Equally remarkable is that the views up and down the river are each day unparalleled. The river is a distraction impossible to ignore. Although the identical prospects have timelessly existed, because we were historically removed from the immediate venue, those wondrous spectacles shamefully escaped our daily attention.  Even when crossing the Maclan Bridge in the centre of town as I regularly did when driving about, I manifestly couldn’t engage in sightseeing. If nothing else the limitation inspires walking (something sadly I have never embraced and which now is beyond my capacity).
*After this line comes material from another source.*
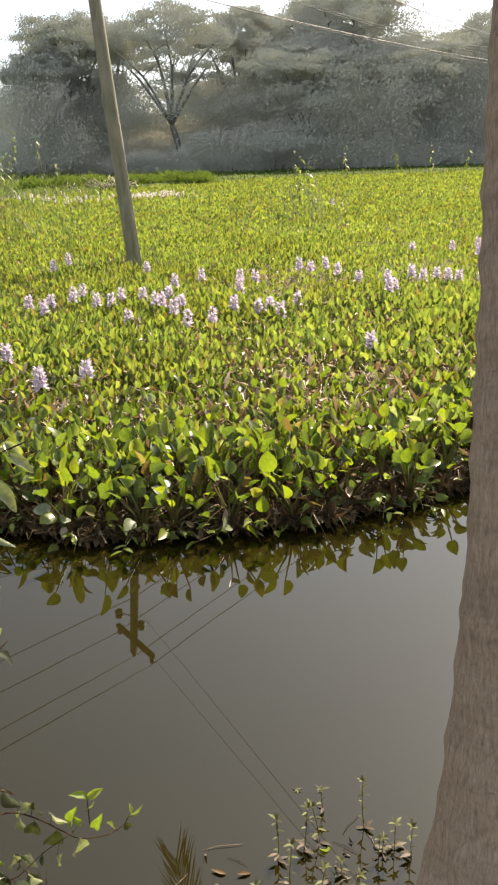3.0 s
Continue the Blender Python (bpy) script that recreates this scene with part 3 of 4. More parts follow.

Paradoxically one of my most substantive connections in town was with the late John Hawley Kerry who, like the late Mr. Justice C. James Newton QC and Stewart E. Lee, lived on the other side of the river on the very fashionable Elgin Street.  Together those gentlemen were not only among my earliest acquaintances in town but are also among the most celebrated of our constituents. The paradox is that by chance today I received an email from Mr. Kerry’s daughter Mrs. Karen Hirst RN who is not only a longtime friend but also a nearby resident on this side of the river where she and her husband Kenneth live. She serendipitously wrote to inspire me in what she has cleverly discerned to be my burgeoning contentment with our settlement here. Although I am acquainted with other members of the Kerry family, my alliance has historically been with the senior members, all of whom with the exception of Mrs. Hirst have removed themselves from town.  Mrs. Hirst and I share an undying affection for the Town of Almonte and for writing.

As I peer from my drawing room desk I am taken by the late afternoon image of a perfectly clear and undisturbed glaze upon the surface of the river, reflecting the increasingly burnished leaves of the shoreline trees. I confess to feeling like an old dog tucking into a cozy bed.